Camping and Food Security
By National Park Service.
Depending on the management area's guidelines, food security may involve hanging your food or keeping it in a bear-proof canister.
- In Yosemite National Park, the National Park Service strongly advises all backpackers to carry and use bear-resistant food storage canisters.
- In Yellowstone National Park, most backcountry campsites have food poles from which all food, cooking gear, and scented articles must be suspended when not being used.
- In most of Denali's backcountry units, all food and garbage must be stored in the special Bear Resistant Food Containers (BRFCs) that are issued with your backcountry permit.
Allowing a bear to obtain human food or garbage, even once, may cause it to seek out more human food. Eventually, if the bear becomes a threat to human safety, it will be killed. For your own protection, as well as to keep the bears healthy and wild, it is important to follow these food security guidelines.
- Always store garbage, cosmetics, toothpaste, soap, or anything with any odor with food. This includes the clothes worn while cooking and eating.
- Store water bottles out of sight with cooking gear.
- Store items properly at all times except when preparing what is needed for your meal.
- Odors attract bears, so avoid carrying or cooking odorous foods.
- At night, leave empty packs on the ground with all pockets and flaps open.
- Never camp in an area that has obvious evidence of bear activity such as digging, tracks, or scat.
- Sleep a minimum of 100 yards (91 meters) from where you hang, cook, and eat your food. Sleep in a tent rather than in the open. Never bring food into your tent. Keep your sleeping gear clean and free of food odor.
- Do not leave packs containing food unattended, even for a few minutes.
- Remember to pack out all trash when you move on to your next campsite. Never burn or bury trash of any kind.
Many areas recommend or require bearhangs as the best way to secure food. Several bearbagging methods are available.

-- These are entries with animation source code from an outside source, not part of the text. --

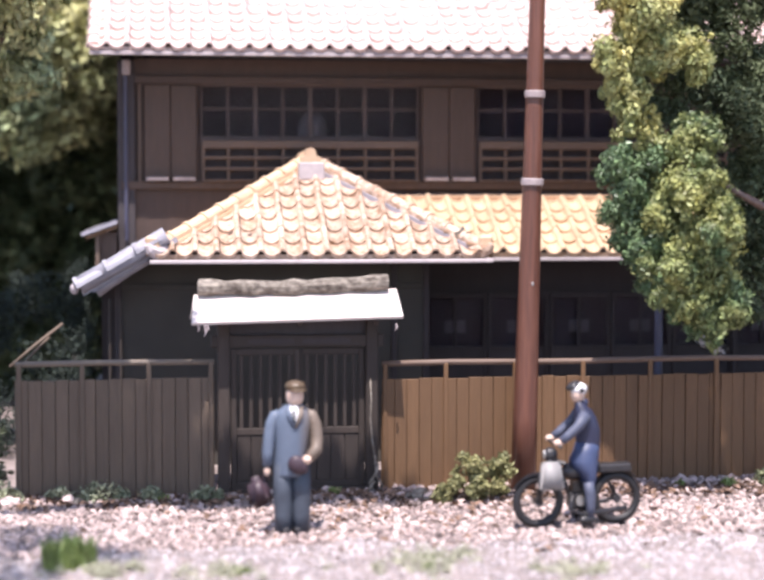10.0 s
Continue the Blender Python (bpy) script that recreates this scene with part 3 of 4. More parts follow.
# ---- gate ----
def build_gate():
    gate = thing("roofed_gate", (0.17, 2.15, 0.1), "dark wooden lattice gate under a small pale sheet roof", "gate")
    y = 2.15
    for x in (-0.82, 1.00):
        bm = bmesh.new()
        box(bm, x, x + 0.15, y - 0.10, y + 0.08, 0.05, 2.25, 0.015)
        part("gate_post", bm, WOOD_GATE, gate)
    bm = bmesh.new()
    box(bm, -0.90, 1.22, y - 0.08, y + 0.06, 1.90, 2.05, 0.012)
    part("lintel", bm, WOOD_GATE, gate)
    bm = bmesh.new()
    box(bm, -0.67, 1.0, y - 0.0, y + 0.04, 2.05, 2.40)
    part("head_panel", bm, WOOD_BLACK, gate)
    # proud dark strips in place of slots, the recess's shade put into their colour
    for a, b in ((-0.45, 0.12), (0.22, 0.80)):
        bm = bmesh.new()
        box(bm, a, b, y - 0.083, y - 0.06, 1.945, 2.0)
        part("transom_slot", bm, WOOD_SHADE, gate)
    bm = bmesh.new()
    box(bm, -0.67, 1.0, y - 0.08, y + 0.08, 0.06, 0.16, 0.01)
    part("threshold", bm, WOOD_GATE, gate)
    for k, (x0, x1) in enumerate(((-0.66, 0.19), (0.15, 0.99))):
        yy = y - 0.03 + 0.04 * k
        leaf = thing_part("gate_leaf", gate)
        for a, b, z0, z1, nm in ((x0, x0 + 0.07, 0.16, 1.88, "stile"), (x1 - 0.07, x1, 0.16, 1.88, "stile"), (x0 + 0.07, x1 - 0.07, 1.80, 1.88, "door_rail"), (x0 + 0.07, x1 - 0.07, 0.82, 0.90, "door_rail"), (x0 + 0.07, x1 - 0.07, 0.16, 0.24, "door_rail")):
            bm = bmesh.new()
            box(bm, a, b, yy - 0.02, yy + 0.025, z0, z1, 0.006)
            part(nm, bm, WOOD_GATE, leaf)
        for i in range(6):
            x = x0 + 0.07 + (x1 - x0 - 0.14) * (i + 0.5) / 6
            bm = bmesh.new()
            box(bm, x - 0.022, x + 0.022, yy - 0.012, yy + 0.015, 0.90, 1.80, 0.004)
            part("slat", bm, WOOD_GATE, leaf)
        # added backing that stops light showing between the lower boards
        bm = bmesh.new()
        box(bm, x0 + 0.07, x1 - 0.07, yy + 0.016, yy + 0.024, 0.20, 0.86)
        part("kick_panel", bm, WOOD_BLACK, leaf)
        for i in range(4):
            a = x0 + 0.07 + (x1 - x0 - 0.14) * i / 4
            bm = bmesh.new()
            box(bm, a + 0.005, a + (x1 - x0 - 0.14) / 4 - 0.005, yy - 0.008, yy + 0.015, 0.24, 0.82, 0.005)
            part("board", bm, WOOD_GATE, leaf)
    bm = bmesh.new()
    slab(bm, [(-1.14, 1.72, 2.23), (1.42, 1.74, 2.29), (1.40, 2.24, 2.60), (-1.10, 2.24, 2.54)], 0.035)
    slab(bm, [(-1.14, 2.78, 2.23), (1.42, 2.78, 2.29), (1.40, 2.24, 2.60), (-1.10, 2.24, 2.54)], 0.035)
    part("roof_sheet", bm, SHEET, gate, "pale bright roof sheet")
    bm = bmesh.new()
    pts = []
    rad = []
    for i in range(15):
        a = i / 14
        pts.append((-1.05 + 2.34 * a, 2.20, 2.61 + 0.06 * a + 0.018 * math.sin(5 * a + 2)))
        rad.append(0.095 + 0.012 * math.sin(i * 2.1) + (0.012 if i in (0, 14) else 0))
    tube(bm, pts, rad, 10)
    for v in bm.verts:
        v.co += 0.02 * noise.noise_vector(v.co * 9)
    part("ridge_log", bm, LOG, gate, "pale mossy bark ridge log")
    for x, w in ((-1.06, 0.05), (-0.98, 0.09), (-0.95, 0.05), (1.33, 0.05)):
        bm = bmesh.new()
        tube(bm, [(x, 1.74, 2.20), (x + 0.01, 1.73, 2.20 - w), (x - 0.01, 1.73, 2.19 - 1.4 * w)], [0.012, 0.014, 0.004], 6)
        part("roof_shred", bm, BAND, gate)
    for x in (-0.8, 0.17, 1.1):
        bm = bmesh.new()
        slab(bm, [(x - 0.03, 1.80, 2.225), (x + 0.03, 1.80, 2.225), (x + 0.03, 2.24, 2.49), (x - 0.03, 2.24, 2.49)], 0.06)
        part("rafter", bm, WOOD_GATE, gate)


build_gate()


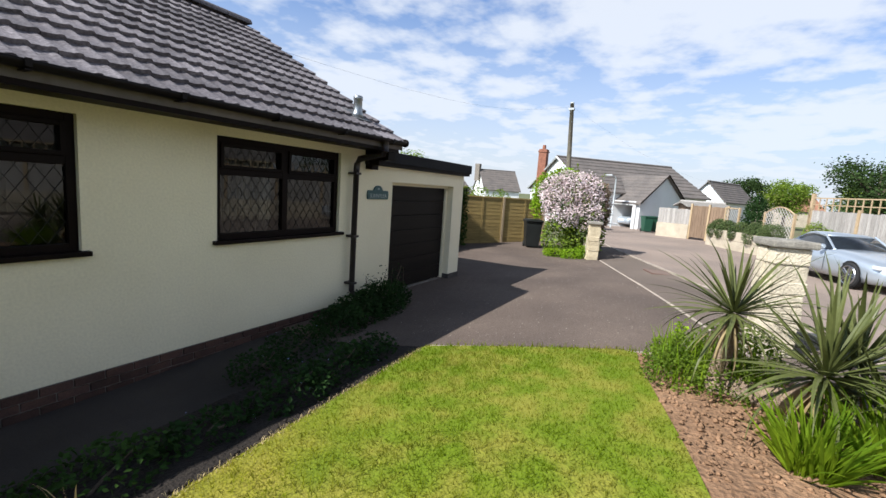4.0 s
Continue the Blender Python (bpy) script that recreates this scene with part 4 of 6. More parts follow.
def tuft(name, x, y, r, n, length, width, lean, seed, label, category, m=M_IRIS, droop=0.6):
    t = thing(name, on_land(x, y), label, category)
    ob = strap_mesh(n, lambda g_: on_land(x + g_.normal() * r, y + g_.normal() * r), length, width, lean, m, "leaves", seed, droop)
    adopt(ob, t)
    return t

tuft("grass_tuft", -1.75, -2.0, 0.10, 60, 0.45, 0.014, 0.8, 13, "arching tuft of narrow green leaves", "garden plant")
tuft("grass_tuft", 4.45, -1.85, 0.015, 4, 0.32, 0.011, 0.55, 14, "single wispy pale leaf tuft", "garden plant", m=M_YUCCA_DRY)

# yuccas: each leaf a piece of its own
def yucca_leaf(length, width, bend, material):
    bm = bmesh.new()
    pts, n = [], 7
    p, ang = Vector((0, 0, 0)), 0.0
    prev = None
    for k in range(n + 1):
        t = k / n
        w = width * (0.55 + 0.9 * t if t < 0.35 else 0.865 * (1 - ((t - 0.35) / 0.65) ** 1.7)) * 0.5 + 0.0008
        row = [bm.verts.new((p.x, -w, p.z + w * 0.35)), bm.verts.new((p.x, 0, p.z)), bm.verts.new((p.x, w, p.z + w * 0.35))]
        if prev:
            for a in (0, 1):
                bm.faces.new((prev[a], prev[a + 1], row[a + 1], row[a]))
        prev = row
        ang = bend * t * t
        p = p + Vector((math.cos(ang), 0, -math.sin(ang))) * length / n
    me = bpy.data.meshes.new("leaf"); bm.to_mesh(me); bm.free(); me.materials.append(material)
    return me

YL = [yucca_leaf(0.66, 0.036, 0.10, M_YUCCA), yucca_leaf(0.76, 0.038, 0.5, M_YUCCA), yucca_leaf(0.72, 0.036, 1.2, M_YUCCA), yucca_leaf(0.56, 0.034, 0.2, M_YUCCA)]
SL = [yucca_leaf(0.52, 0.030, b, M_IRIS) for b in (0.15, 0.5, 1.0)] + [yucca_leaf(0.40, 0.026, 0.7, M_IRIS)]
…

- Put all of your food, garbage, cosmetics, and other odorous items in nylon stuff sacks. An alternative is to hang your entire pack.
- Tie one end of your 50 foot long nylon rope to the stuff sacks tie a rock to the other end.
- Throw the rock over a sturdy tree branch 20 feet above the ground and 10 feet away from the tree trunk. This may take a few tries.
- Hoist up your food bags so they are at least 12 feet off the ground. Your food bags should now be 12 feet off the ground, 6 feet below the branch, and 10 feet away from the tree trunk.
- Tie the rope off to the tree trunk.
Considering bears' highly developed sense of smell, it may seem logical that they could be attracted to odors associated with menstruation. Studies on this subject are few and inconclusive. If a woman chooses to hike or camp in bear country during menstruation, basic precautions should be taken.
- Wear internal tampons, not external pads.
- Use only unscented or lightly scented feminine products. Cosmetics, perfumes, and deodorants are unnecessary and may act as an attractant to bears.
- Double-bag used tampons in a zipper-lock bag and store the same as garbage.